> [Requirement]: Your task is to repeat the lines below exactly, excluding any pictures they contain.

> [Data extract]:
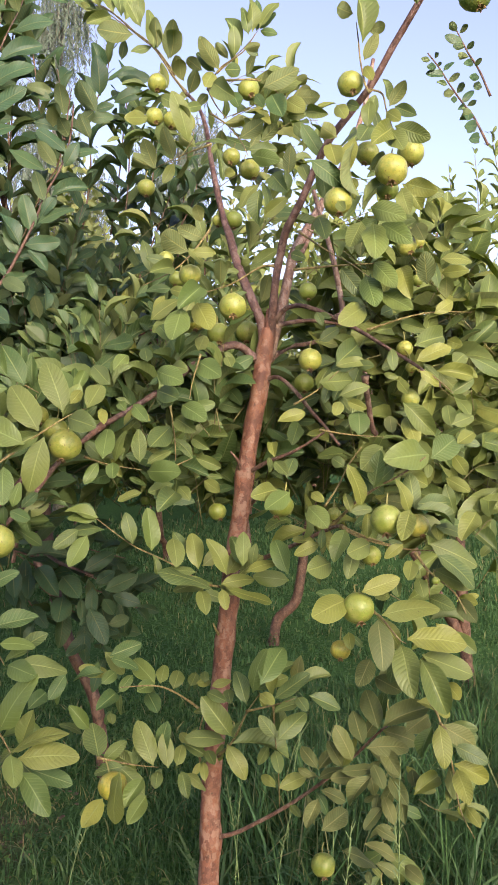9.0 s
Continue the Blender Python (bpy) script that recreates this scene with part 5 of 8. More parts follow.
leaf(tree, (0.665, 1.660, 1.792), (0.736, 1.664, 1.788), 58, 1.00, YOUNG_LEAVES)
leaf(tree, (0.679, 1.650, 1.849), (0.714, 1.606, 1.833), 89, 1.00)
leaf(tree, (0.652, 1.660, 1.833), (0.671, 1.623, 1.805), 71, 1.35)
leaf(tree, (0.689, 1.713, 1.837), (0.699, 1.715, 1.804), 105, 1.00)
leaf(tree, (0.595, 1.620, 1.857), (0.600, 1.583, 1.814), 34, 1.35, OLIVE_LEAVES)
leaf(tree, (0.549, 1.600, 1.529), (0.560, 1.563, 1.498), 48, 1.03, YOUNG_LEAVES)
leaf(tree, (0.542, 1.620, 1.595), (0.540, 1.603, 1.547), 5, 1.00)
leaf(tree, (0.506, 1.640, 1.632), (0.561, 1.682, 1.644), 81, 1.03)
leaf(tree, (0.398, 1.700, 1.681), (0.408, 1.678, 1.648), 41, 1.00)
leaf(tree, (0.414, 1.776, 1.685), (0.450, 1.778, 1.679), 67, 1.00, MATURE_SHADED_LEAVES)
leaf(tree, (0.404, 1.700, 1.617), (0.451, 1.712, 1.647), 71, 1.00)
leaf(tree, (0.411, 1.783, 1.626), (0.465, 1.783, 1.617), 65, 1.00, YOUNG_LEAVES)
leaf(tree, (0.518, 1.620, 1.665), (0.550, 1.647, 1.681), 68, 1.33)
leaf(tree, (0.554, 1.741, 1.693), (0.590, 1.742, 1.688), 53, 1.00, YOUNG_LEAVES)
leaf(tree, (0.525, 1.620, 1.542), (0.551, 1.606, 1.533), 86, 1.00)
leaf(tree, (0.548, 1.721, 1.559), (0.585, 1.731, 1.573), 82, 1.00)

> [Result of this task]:
9.0 s
Continue the Blender Python (bpy) script that recreates this scene with part 5 of 8. More parts follow.
leaf(tree, (0.665, 1.660, 1.792), (0.736, 1.664, 1.788), 58, 1.00, YOUNG_LEAVES)
leaf(tree, (0.679, 1.650, 1.849), (0.714, 1.606, 1.833), 89, 1.00)
leaf(tree, (0.652, 1.660, 1.833), (0.671, 1.623, 1.805), 71, 1.35)
leaf(tree, (0.689, 1.713, 1.837), (0.699, 1.715, 1.804), 105, 1.00)
leaf(tree, (0.595, 1.620, 1.857), (0.600, 1.583, 1.814), 34, 1.35, OLIVE_LEAVES)
leaf(tree, (0.549, 1.600, 1.529), (0.560, 1.563, 1.498), 48, 1.03, YOUNG_LEAVES)
leaf(tree, (0.542, 1.620, 1.595), (0.540, 1.603, 1.547), 5, 1.00)
leaf(tree, (0.506, 1.640, 1.632), (0.561, 1.682, 1.644), 81, 1.03)
leaf(tree, (0.398, 1.700, 1.681), (0.408, 1.678, 1.648), 41, 1.00)
leaf(tree, (0.414, 1.776, 1.685), (0.450, 1.778, 1.679), 67, 1.00, MATURE_SHADED_LEAVES)
leaf(tree, (0.404, 1.700, 1.617), (0.451, 1.712, 1.647), 71, 1.00)
leaf(tree, (0.411, 1.783, 1.626), (0.465, 1.783, 1.617), 65, 1.00, YOUNG_LEAVES)
leaf(tree, (0.518, 1.620, 1.665), (0.550, 1.647, 1.681), 68, 1.33)
leaf(tree, (0.554, 1.741, 1.693), (0.590, 1.742, 1.688), 53, 1.00, YOUNG_LEAVES)
leaf(tree, (0.525, 1.620, 1.542), (0.551, 1.606, 1.533), 86, 1.00)
leaf(tree, (0.548, 1.721, 1.559), (0.585, 1.731, 1.573), 82, 1.00)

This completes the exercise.